Im September 2020, kurz nach Veröffentlichung von "Cuties", war die Kündigungsrate bei Netflix achtmal höher als der tägliche Durchschnitt im Jahr davor. Zudem wurden Mitarbeiter, die Filmemacherin und sogar die junge Darstellerriege zum Ziel von Online-Belästigungen – sogar Morddrohungen waren sie ausgesetzt. Über 16.000 Beschwerdemails gingen bei Netflix ein, die bis dato meisten in der Unternehmensgeschichte.

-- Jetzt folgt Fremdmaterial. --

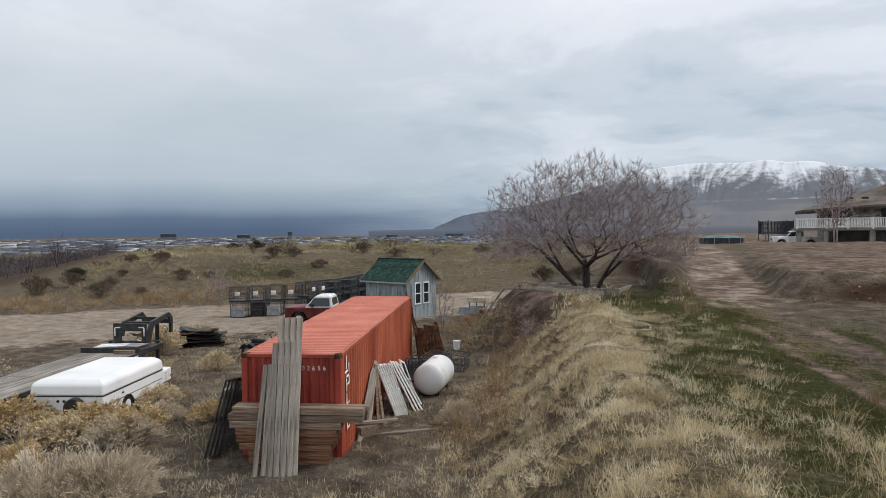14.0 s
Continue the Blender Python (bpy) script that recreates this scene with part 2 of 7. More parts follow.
def height(x, y):
    x, y = np.asarray(x, float), np.asarray(y, float)
    r = np.hypot(x, y)
    yard = 0.34 - 0.45 * S(14, 34, -x) + 0.10 * wave(x, y, 0.35) * S(5, 18, y) - 0.25 * S(16, 6, y)
    # plateau with the berm on its western edge
    plateau = np.interp(y, [10, 20, 25, 28, 33, 42, 52, 60, 95, 140], [0.05, 0.85, 1.9, 2.2, 2.4, 2.62, 2.8, 2.95, 3.1, 3.1])
    ex = edge_x(y)
    lip = 0.18 * np.exp(-((x - ex - 0.6) / 1.1) ** 2) * S(24, 30, y) * S(64, 52, y)
    rise = S(-3.1, 0.3, x - ex + 0.35 * wave(x, y, 0.9, 3))
    south = S(18.2, 26.0, y - 0.8 * np.clip(x, -3, 2) + 0.4 * wave(x, y, 0.8, 5))
    ramp = np.interp(y, [4, 10, 14, 19.5, 24, 28, 33], [-0.15, 0.0, 0.3, 1.0, 1.65, 2.0, 2.4])
    near_road = S(2.4, 1.0, np.abs(x - road_x(y)))
    east = S(2.0, 4.2, x - road_x(y))
    west_part = yard + (plateau - yard) * south + lip
    bank = 2.35 + 0.2 * S(20, 40, y) + 0.18 * wave(x, y, 0.9, 7)
    cut = S(3.0, 6.6, x - road_x(y) - 0.4 * wave(x, y, 0.7, 2) - 0.9 * S(26, 22, y) * S(10, 20, y))
    east_part = ramp + (np.maximum(bank, plateau) - ramp) * cut
    side = S(-0.2, 1.2, x - road_x(y) + 0.6)
    top = west_part * (1 - side) + east_part * side
    top = top * (1 - near_road) + ramp * near_road
    top = np.where(y > 33, plateau + lip, top)
    blend = S(29, 35, y)
    top = (west_part * (1 - side) + east_part * side) * (1 - near_road) + ramp * near_road
    top = top * (1 - blend) + (plateau + lip) * blend
    z = yard + (top - yard) * rise
    # upper field in front of the house, above a low cut bank; the track climbs through a gap
    yb = 54.2 - np.clip(x - 8, 0, 18) * 1.25 + 8.5 * S(-3.6, -5.6, x)
    up = S(-0.2, 2.6, y - yb + 0.5 * wave(x, y, 0.6, 4))
    gap = S(1.5, 2.7, np.abs(x - road_x(y) - 0.2) + 0.25 * wave(x, y, 1.1, 6))
    slow = S(54, 78, y)
    lift = 1.0 * (up * gap + slow * (1 - gap)) * S(-10, -6, x)
    mound = 0.55 * np.exp(-((x + 4.8) / 2.2) ** 2 - ((y - 66) / 6.5) ** 2)
    z = z + lift + mound + 1.0 * S(62, 96, y) * S(-6, 8, x) * 0.25
    z = z + 2.0 * S(46, 62, x) * S(70, 100, y)
    z = z - 0.75 * np.exp(-((x - 8.1) / 3.0) ** 2 - ((y - 105.5) / 3.2) ** 2)
    # grassy hill behind the yard
    u = ((x + 50) * -24 + (y - 56) * 30) / 38.4
    hill = (3.0 + 0.9 * wave(x, y, 0.075, 1) + 0.30 * wave(x, y, 0.3, 2)) * S(3, 36, u + 3 * wave(x, y, 0.12, 8)) * S(-2, -16, x) * S(1, -14, -0.74 * x - 0.67 * y + 2.0 * wave(x, y, 0.1, 4))
    z = np.maximum(z, yard + hill * S(190, 120, r) + 1.3 * S(100, 180, r) * S(0, 20, u) * S(-2, -16, x) * S(0, -14, -0.74 * x - 0.67 * y))
    # river bottom to the west
    q = -0.74 * x - 0.67 * y
    z = z - 8.5 * S(0, 45, q) * S(55, 110, r)
    # the valley floor beyond
    far = S(220, 800, r)
    z = z * (1 - far) - (15.0 + 0.003 * r) * far
    return z


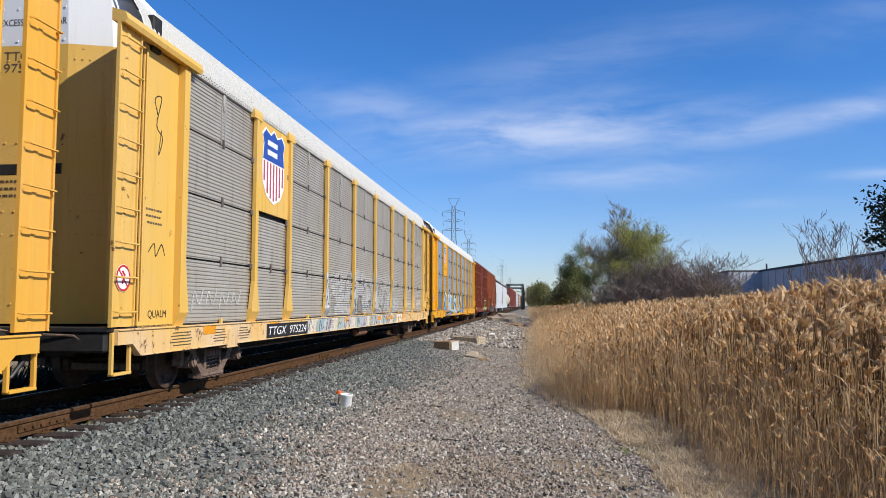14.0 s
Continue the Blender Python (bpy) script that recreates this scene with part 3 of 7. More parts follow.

Als Ursache für den Vorfall wird unter anderem angeführt, dass "Cuties" Monate zuvor von einem internen Team gesichtet wurde, das durchaus der Ansicht war, dass der Titel als problematisch angesehen werden könnte. Das habe aber noch nicht ausgereicht für weitere Schritte. Weitere Mitarbeiter, die Probleme sahen, wussten nicht, an wen sie sich wenden sollten und zögerten, ihre Bedenken kundzutun. Außerdem wurde die rückblickend falsche Entscheidung getroffen, das damalige Promobildmaterial mit Mädchen, die einen Hügel hochlaufen, auszutauschen, da man sich keinen besonders förderlichen Effekt von davon versprach. Also habe man bei Netflix kurzerhand ein neues Poster entworfen, das schlussendlich für den Shitstorm sorgte. Im Film geht es um die elfjährige Amy, die ihren trostlosen und schwierigen Familienverhältnissen entfliehen möchte und sich einer freigeistigen Tanzgruppe anschließt.

Bei "Cuties" handelt es sich nicht um ein Netflix-Original, also um keine eigene Produktion. Der Streamingdienst hatte sich die weltweiten Auswertungsrechte außerhalb des Produktionslandes Frankreich gesichert, doch viele Leute machen ohnehin keinen großen Unterschied zwischen originären Inhalten und jenen, die lediglich exklusiv vertrieben werden, was ebenfalls die Reaktion darauf beeinflusst haben kann – zumal der Film auf der Plattform selbst nur als "Netflix-Film" bezeichnet wird, also wie ein Original behandelt wird.